**Instructions for the task**
Each line below must be set down exactly; omit any image you find.

**Recorded information**
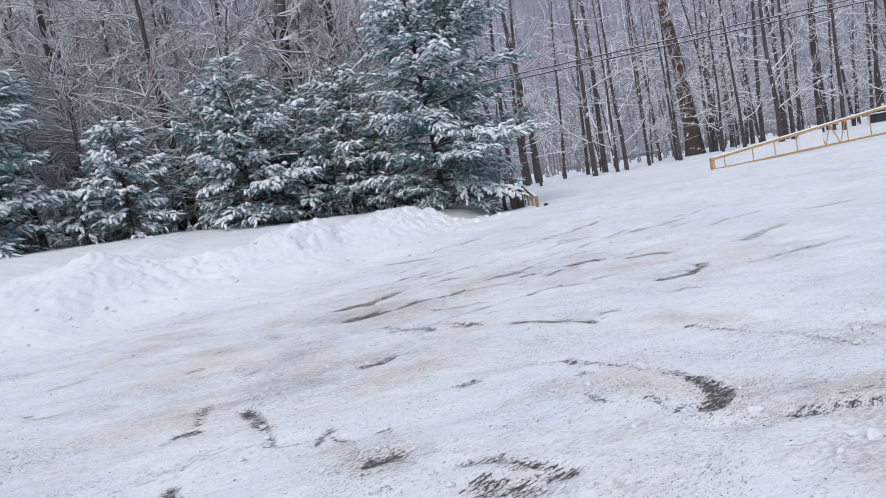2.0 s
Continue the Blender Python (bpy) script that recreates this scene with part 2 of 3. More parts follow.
def under(ob, parent):
    if parent is not None:
        ob.parent = parent
    return ob


def part(name, bm, material, parent, label="", smooth=False):
    me = bpy.data.meshes.new(name)
    bm.to_mesh(me)
    bm.free()
    me.materials.append(material)
    me.polygons.foreach_set("use_smooth", [smooth] * len(me.polygons))
    ob = under(new(name, me), parent)
    return tagged(ob, label) if label else ob


def box(size, at=(0, 0, 0), rot=(0, 0, 0), bevel=0.008):
    bm = bmesh.new()
    bmesh.ops.create_cube(bm, size=1, matrix=pose(*at, *rot) @ Matrix.Diagonal((*size, 1)))
    if bevel:
        bmesh.ops.bevel(bm, geom=bm.edges[:], offset=bevel, segments=1, affect="EDGES")
    return bm


def bar(a, b, w, h, bevel=0.006):
    a, b = Vector(a), Vector(b)
    bm = bmesh.new()
    q = (b - a).to_track_quat("X", "Z").to_matrix().to_4x4()
    bmesh.ops.create_cube(bm, size=1, matrix=Matrix.Translation((a + b) / 2) @ q @ Matrix.Diagonal(((b - a).length, w, h, 1)))
    if bevel:
        bmesh.ops.bevel(bm, geom=bm.edges[:], offset=bevel, segments=1, affect="EDGES")
    return bm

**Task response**
2.0 s
Continue the Blender Python (bpy) script that recreates this scene with part 2 of 3. More parts follow.
def under(ob, parent):
    if parent is not None:
        ob.parent = parent
    return ob


def part(name, bm, material, parent, label="", smooth=False):
    me = bpy.data.meshes.new(name)
    bm.to_mesh(me)
    bm.free()
    me.materials.append(material)
    me.polygons.foreach_set("use_smooth", [smooth] * len(me.polygons))
    ob = under(new(name, me), parent)
    return tagged(ob, label) if label else ob


def box(size, at=(0, 0, 0), rot=(0, 0, 0), bevel=0.008):
    bm = bmesh.new()
    bmesh.ops.create_cube(bm, size=1, matrix=pose(*at, *rot) @ Matrix.Diagonal((*size, 1)))
    if bevel:
        bmesh.ops.bevel(bm, geom=bm.edges[:], offset=bevel, segments=1, affect="EDGES")
    return bm


def bar(a, b, w, h, bevel=0.006):
    a, b = Vector(a), Vector(b)
    bm = bmesh.new()
    q = (b - a).to_track_quat("X", "Z").to_matrix().to_4x4()
    bmesh.ops.create_cube(bm, size=1, matrix=Matrix.Translation((a + b) / 2) @ q @ Matrix.Diagonal(((b - a).length, w, h, 1)))
    if bevel:
        bmesh.ops.bevel(bm, geom=bm.edges[:], offset=bevel, segments=1, affect="EDGES")
    return bm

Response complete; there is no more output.